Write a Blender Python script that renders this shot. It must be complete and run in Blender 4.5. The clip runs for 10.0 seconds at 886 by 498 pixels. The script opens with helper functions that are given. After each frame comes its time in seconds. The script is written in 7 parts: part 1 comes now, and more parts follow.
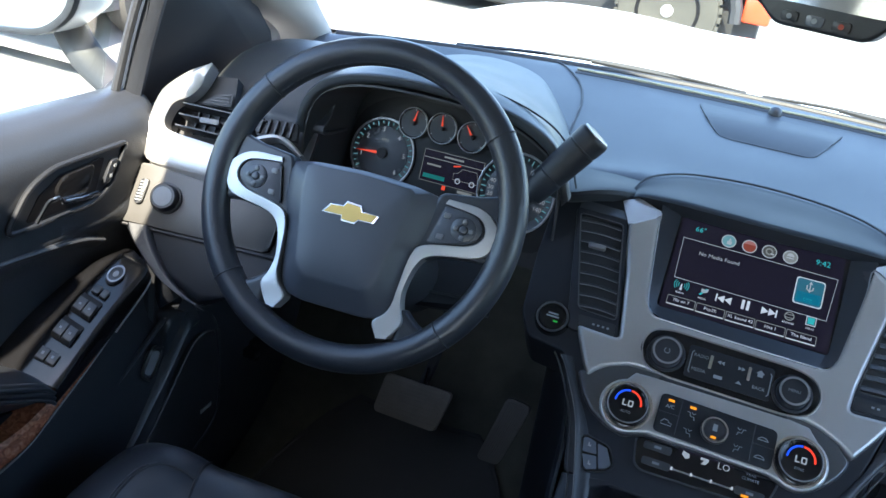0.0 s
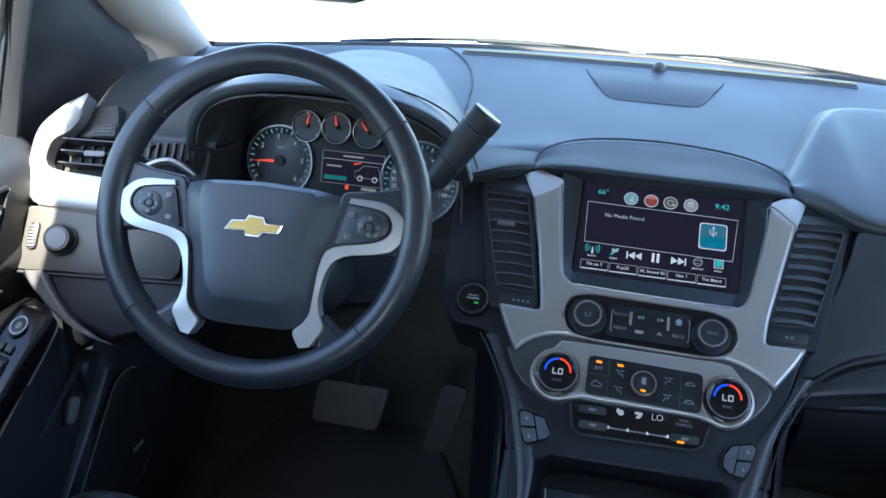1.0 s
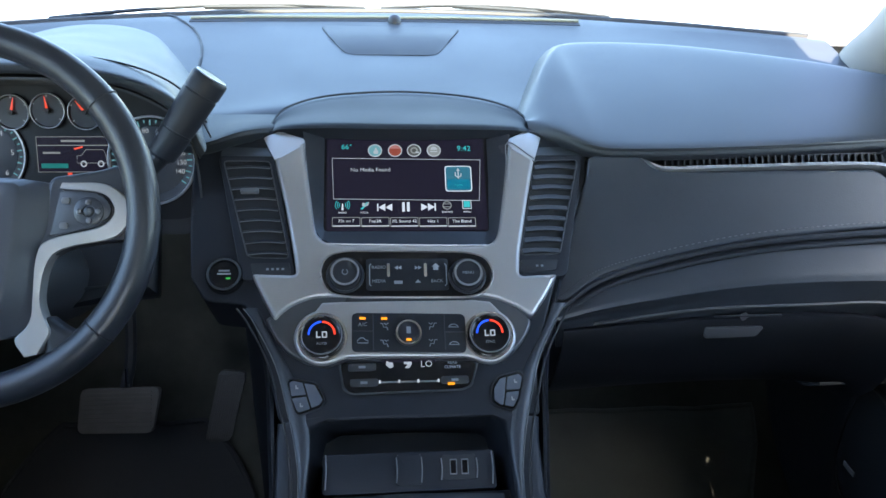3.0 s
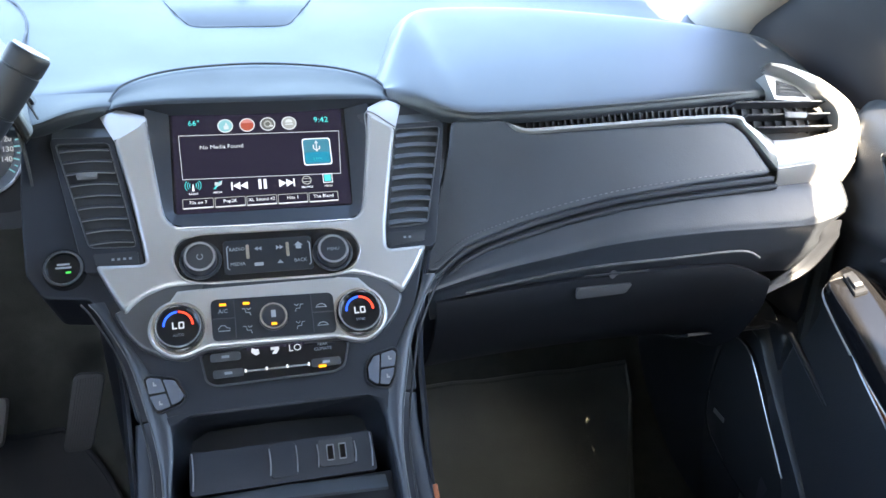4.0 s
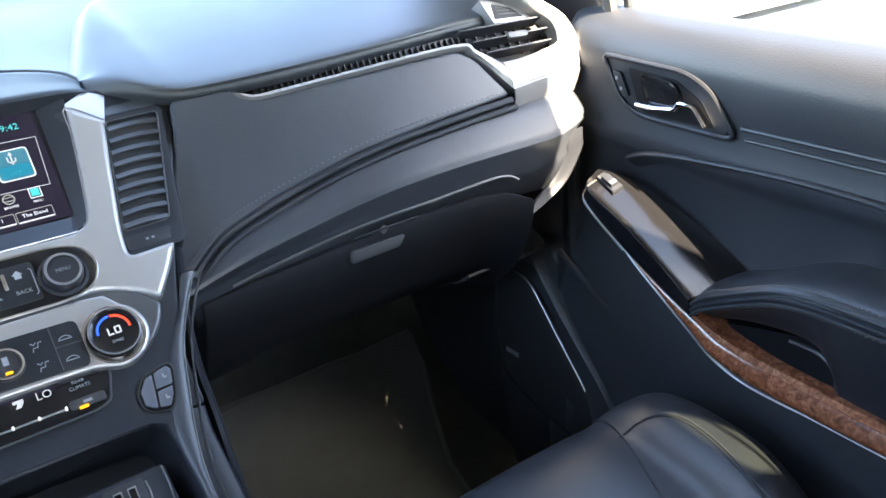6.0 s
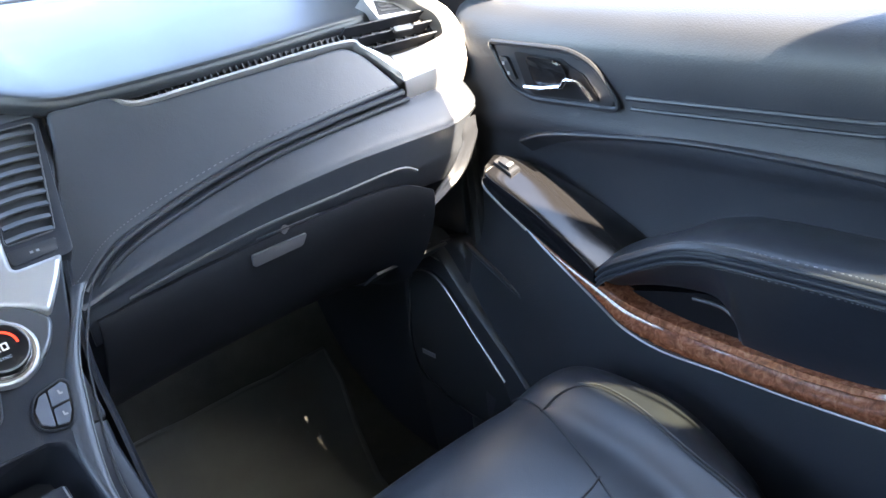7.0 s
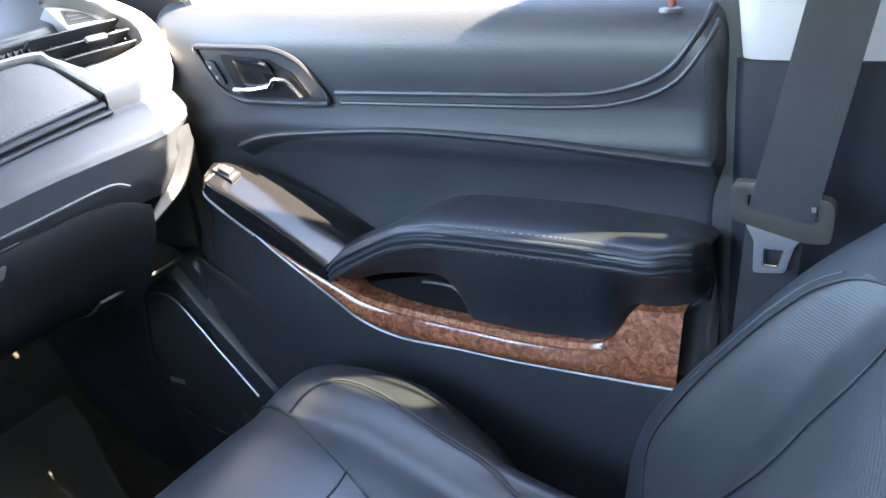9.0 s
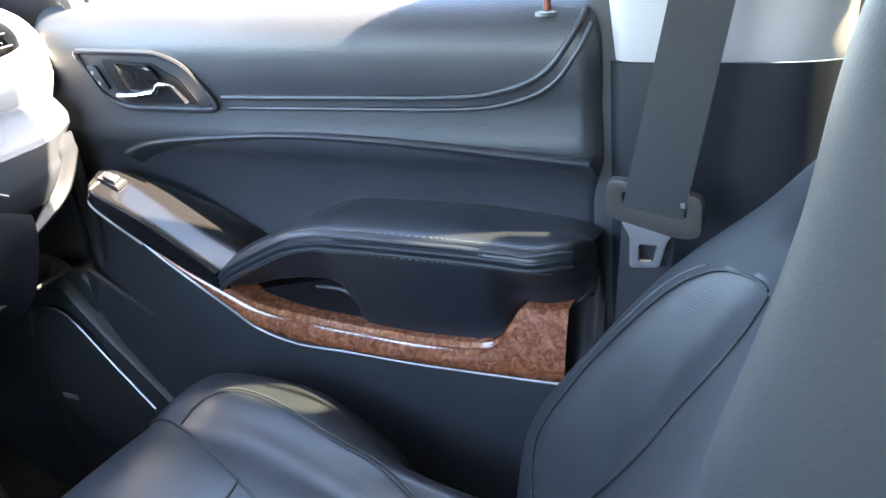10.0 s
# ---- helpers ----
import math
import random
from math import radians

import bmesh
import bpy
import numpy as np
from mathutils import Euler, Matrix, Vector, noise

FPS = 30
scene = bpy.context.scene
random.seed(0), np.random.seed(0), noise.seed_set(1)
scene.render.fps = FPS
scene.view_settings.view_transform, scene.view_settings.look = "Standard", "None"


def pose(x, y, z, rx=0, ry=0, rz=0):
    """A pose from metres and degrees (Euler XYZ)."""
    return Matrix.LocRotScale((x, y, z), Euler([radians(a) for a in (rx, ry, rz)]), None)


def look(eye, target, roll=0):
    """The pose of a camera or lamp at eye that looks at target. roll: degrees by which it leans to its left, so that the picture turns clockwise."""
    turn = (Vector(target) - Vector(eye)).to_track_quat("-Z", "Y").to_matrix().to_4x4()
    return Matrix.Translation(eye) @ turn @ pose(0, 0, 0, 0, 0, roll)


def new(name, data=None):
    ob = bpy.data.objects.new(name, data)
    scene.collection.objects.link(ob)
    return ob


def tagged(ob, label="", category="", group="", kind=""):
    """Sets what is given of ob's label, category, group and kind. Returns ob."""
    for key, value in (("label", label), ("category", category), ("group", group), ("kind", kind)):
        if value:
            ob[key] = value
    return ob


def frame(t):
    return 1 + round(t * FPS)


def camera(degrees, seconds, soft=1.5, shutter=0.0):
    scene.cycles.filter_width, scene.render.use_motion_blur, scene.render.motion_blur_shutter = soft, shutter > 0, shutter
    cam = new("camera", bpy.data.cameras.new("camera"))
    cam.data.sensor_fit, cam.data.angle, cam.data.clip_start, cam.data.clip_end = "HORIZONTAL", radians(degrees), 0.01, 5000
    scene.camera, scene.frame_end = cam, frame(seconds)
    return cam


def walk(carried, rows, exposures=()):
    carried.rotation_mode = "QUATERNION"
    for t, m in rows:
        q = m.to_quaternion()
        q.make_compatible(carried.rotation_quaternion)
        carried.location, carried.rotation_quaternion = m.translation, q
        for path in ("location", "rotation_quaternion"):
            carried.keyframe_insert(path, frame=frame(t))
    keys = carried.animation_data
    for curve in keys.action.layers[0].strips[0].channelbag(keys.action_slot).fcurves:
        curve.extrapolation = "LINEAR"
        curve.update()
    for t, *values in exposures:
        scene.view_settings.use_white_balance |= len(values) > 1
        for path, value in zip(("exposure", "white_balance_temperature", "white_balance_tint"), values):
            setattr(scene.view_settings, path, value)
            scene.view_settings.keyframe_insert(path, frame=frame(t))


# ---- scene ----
cam = camera(55.6, 10.0)
PATH = [
    (0, (-0.096, -0.887, 1.154), (-0.61, 0.87, 0.35), 9.4),
    (0.5, (-0.089, -0.882, 1.155), (-0.502, 0.898, 0.34), 5.9),
    (1, (-0.085, -0.88, 1.155), (-0.418, 0.921, 0.351), 3.1),
    (1.5, (-0.074, -0.871, 1.15), (-0.281, 0.929, 0.305), 1.0),
    (2, (-0.064, -0.87, 1.147), (-0.133, 0.942, 0.302), 0.6),
    (3.5, (-0.029, -0.841, 1.117), (0.267, 0.947, 0.271), 1.9),
    (4, (-0.022, -0.825, 1.104), (0.43, 0.915, 0.229), 1.8),
    (4.5, (-0.018, -0.803, 1.089), (0.577, 0.899, 0.223), 0.5),
    (5, (-0.016, -0.783, 1.071), (0.661, 0.885, 0.199), -1.9),
    (5.5, (-0.022, -0.773, 1.054), (0.782, 0.831, 0.171), -3.3),
    (5.7, (-0.024, -0.767, 1.042), (0.892, 0.778, 0.163), -2.9),
    (6.8, (-0.036, -0.78, 0.978), (1.09, 0.665, 0.175), -6.3),
    (7, (-0.034, -0.783, 0.969), (1.157, 0.612, 0.172), -6.3),
    (7.5, (-0.025, -0.79, 0.957), (1.271, 0.507, 0.159), -7.0),
    (8, (-0.011, -0.808, 0.943), (1.292, 0.497, 0.169), -8.9),
    (8.5, (-0.008, -0.812, 0.94), (1.442, 0.313, 0.144), -7.6),
    (9, (-0.002, -0.824, 0.938), (1.531, 0.171, 0.127), -6.7),
    (9.5, (0.006, -0.839, 0.936), (1.591, 0.068, 0.12), -6.0),
    (10, (0.009, -0.854, 0.935), (1.632, -0.023, 0.114), -5.8),
]
walk(cam, [(r[0], look(*r[1:])) for r in PATH], exposures=[(0.0, 3.34, 6200, 12), (1.0, 3.41, 6000, 11), (2.0, 3.61, 6450, 12), (3.4, 3.79, 6550, 12), (4.0, 4.62, 6980, 15), (4.5, 4.71, 7000, 15), (5.5, 4.54, 7200, 16), (7.0, 4.85, 6950, 17), (8.5, 5.39, 7000, 17), (10.0, 5.39, 7150, 17)])

# ---- light ----
SUN_FROM = Vector((0.110, -0.640, 0.763)).normalized()
world = bpy.data.worlds.new("sky")
scene.world = world
world.use_nodes = True
wn, wl = world.node_tree.nodes, world.node_tree.links
sky = wn.new("ShaderNodeTexSky")
sky.sky_type, sky.sun_disc = "NISHITA", False
sky.sun_elevation = math.asin(SUN_FROM.z)
sky.sun_rotation = math.atan2(SUN_FROM.x, SUN_FROM.y)
wl.new(sky.outputs[0], wn["Background"].inputs[0])
wn["Background"].inputs[1].default_value = 0.15
sun = new("sun", bpy.data.lights.new("sun", "SUN"))
sun.data.energy, sun.data.angle, sun.data.color = 3.1, radians(0.6), (1.0, 0.89, 0.68)
sun.matrix_basis = look(SUN_FROM * 30, (0, 0, 0))

from mathutils import geometry


# ---- builders ----
def mat(name, base, rough=0.5, metal=0.0, var=0.2, scale=9.0, grain=0.0, grain_scale=700.0, coat=0.0, spec=0.5, stretch=(1, 1, 1), cells=False, wrinkle=0.0):
    """A surface with two scales of variation: broad unevenness and a fine grain with relief."""
    m = bpy.data.materials.new(name)
    m.use_nodes = True
    n, l = m.node_tree.nodes, m.node_tree.links
    b = n["Principled BSDF"]
    co = n.new("ShaderNodeTexCoord")
    mp = n.new("ShaderNodeMapping")
    mp.inputs["Scale"].default_value = stretch
    l.new(co.outputs["Object"], mp.inputs["Vector"])
    broad = n.new("ShaderNodeTexNoise")
    broad.inputs["Scale"].default_value, broad.inputs["Detail"].default_value = scale, 5
    l.new(mp.outputs[0], broad.inputs["Vector"])
    ramp = n.new("ShaderNodeMixRGB")
    ramp.inputs[1].default_value = (*[c * (1 - var) for c in base], 1)
    ramp.inputs[2].default_value = (*[min(1, c * (1 + var)) for c in base], 1)
    l.new(broad.outputs[0], ramp.inputs[0])
    l.new(ramp.outputs[0], b.inputs["Base Color"])
    rr = n.new("ShaderNodeMapRange")
    rr.inputs["To Min"].default_value, rr.inputs["To Max"].default_value = max(0.02, rough - 0.08), min(1, rough + 0.08)
    l.new(broad.outputs[0], rr.inputs["Value"])
    l.new(rr.outputs[0], b.inputs["Roughness"])
    b.inputs["Metallic"].default_value = metal
    b.inputs["Specular IOR Level"].default_value = spec
    b.inputs["Coat Weight"].default_value = coat
    b.inputs["Coat Roughness"].default_value = 0.06
    if grain:
        if cells:
            fine = n.new("ShaderNodeTexVoronoi")
        else:
            fine = n.new("ShaderNodeTexNoise")
            fine.inputs["Detail"].default_value = 3
        fine.inputs["Scale"].default_value = grain_scale
        l.new(mp.outputs[0], fine.inputs["Vector"])
        bump = n.new("ShaderNodeBump")
        bump.inputs["Strength"].default_value, bump.inputs["Distance"].default_value = grain, 0.0006
        l.new(fine.outputs[0], bump.inputs["Height"])
        l.new(bump.outputs[0], b.inputs["Normal"])
        if wrinkle:
            soft = n.new("ShaderNodeTexNoise")
            soft.inputs["Scale"].default_value, soft.inputs["Detail"].default_value, soft.inputs["Distortion"].default_value = 38, 4, 0.6
            l.new(mp.outputs[0], soft.inputs["Vector"])
            fold = n.new("ShaderNodeBump")
            fold.inputs["Strength"].default_value, fold.inputs["Distance"].default_value = wrinkle, 0.004
            l.new(soft.outputs[0], fold.inputs["Height"])
            l.new(fold.outputs[0], bump.inputs["Normal"])
    return m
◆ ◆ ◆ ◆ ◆
Exercise goal: Go from the first line of the listing to the line holding "scene.render.fps = FPS" and, please, transcribe those lines exactly, both included, with no pictures.

Solution to this exercise:
Write a Blender Python script that renders this shot. It must be complete and run in Blender 4.5. The clip runs for 10.0 seconds at 886 by 498 pixels. The script opens with helper functions that are given. After each frame comes its time in seconds. The script is written in 7 parts: part 1 comes now, and more parts follow.
0.0 s
1.0 s
3.0 s
4.0 s
6.0 s
7.0 s
9.0 s
10.0 s
# ---- helpers ----
import math
import random
from math import radians

import bmesh
import bpy
import numpy as np
from mathutils import Euler, Matrix, Vector, noise

FPS = 30
scene = bpy.context.scene
random.seed(0), np.random.seed(0), noise.seed_set(1)
scene.render.fps = FPS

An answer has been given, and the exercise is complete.